Phase one turned over

It has been crazy busy at work the past few weeks.  Today was the deadline for my current project to go to QA for testing and about two weeks ago I thought we where is deep trouble.  I think most of the team was doing a good job getting their pieces done and getting the back end framework functional.

This is the first Spring application for everyone on this project except me.  I got the pleasure of building of the configuration files, setting up the transaction management and being the one person everyone went to when they had a "Spring problem".  We also made the change to use Spring's Mapped Queries utilities so I got to create a few examples classes for everyone to model their implementation off of.  Really we had very few snags setting up Spring and most ended up dealing with setting up class paths for running junits and working with Websphere's JTA transaction manager. 

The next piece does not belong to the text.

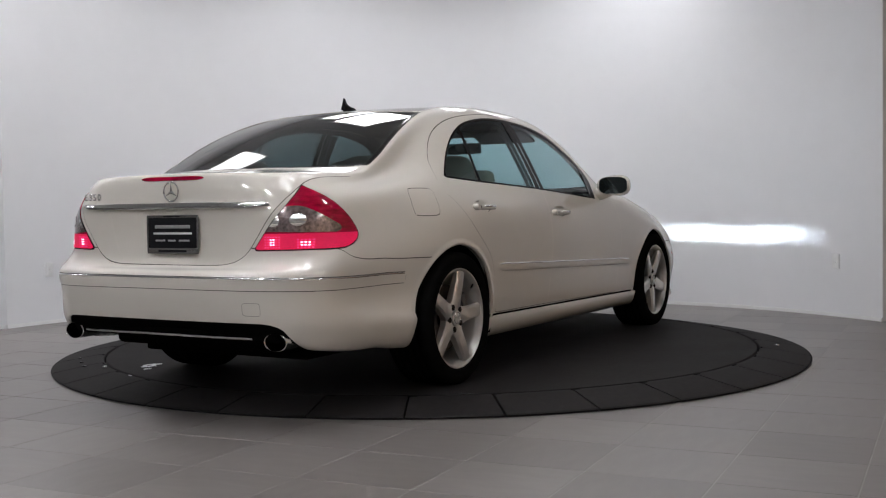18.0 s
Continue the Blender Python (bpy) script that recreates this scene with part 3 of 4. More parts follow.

I decided to give Spring 2.0's transaction management AOP syntax a try for this project was pleasantly impressed.  In the previous version of Spring I used to have to wrap several lines of XML around a bean definition but in 2.0 that is all replaced with some simple point cut definitions.  All the save% and update% methods under our services page are now transactional.  We have two special cases where we don't use save or update to prefix a transactional method but this implementation works well for us.

If learning Spring was not enough we also decided to build the application using JSF.  Since none of use had any real JSF experience we brought in a contractor to help us through the process.  He is a user interface savant so the transition to JSF has been significantly smoothed for us.  I tend to have a love/hate relationship with JSF.  By using RichFaces and Ajax4Jsf we have been able to create a rich UI that is very impressive.  JSF give the developer a lot of control over web operations which is really nice to have.  It does get to be a bit much when you have to convert your data objects into something the component classes can handle.

My last to weeks have been spent integrating a rules engine and custom functionality that was built for a servlet based web application.  The vendor, Yasu Technologies, built us a prototype that presented the data we wanted and handled our wizard approach to setting up a client.  I got the fun of taking their custom code and doing my best to abstract that code into its own java service in a separate project module.  I had some basic functionality completed a couple weeks ago but it was by no mean integrated with the application we where delivering and needed several different interactions to be implemented.  Well it's funny how things just seem to get completed just in the nick of time.  I still need to fix some issues but I now have the major functionality completed.

I do get a break from having any deliverables for phase 2 of this application but I still have work to do.  We do not have any automation in place here for builds or testing.  I'm going to learn Maven and get a nightly build process created.  I also have to start working on the third phase of this application.  We need to create an admin version of this application that will run on the same websphere node and point to a different rules repository.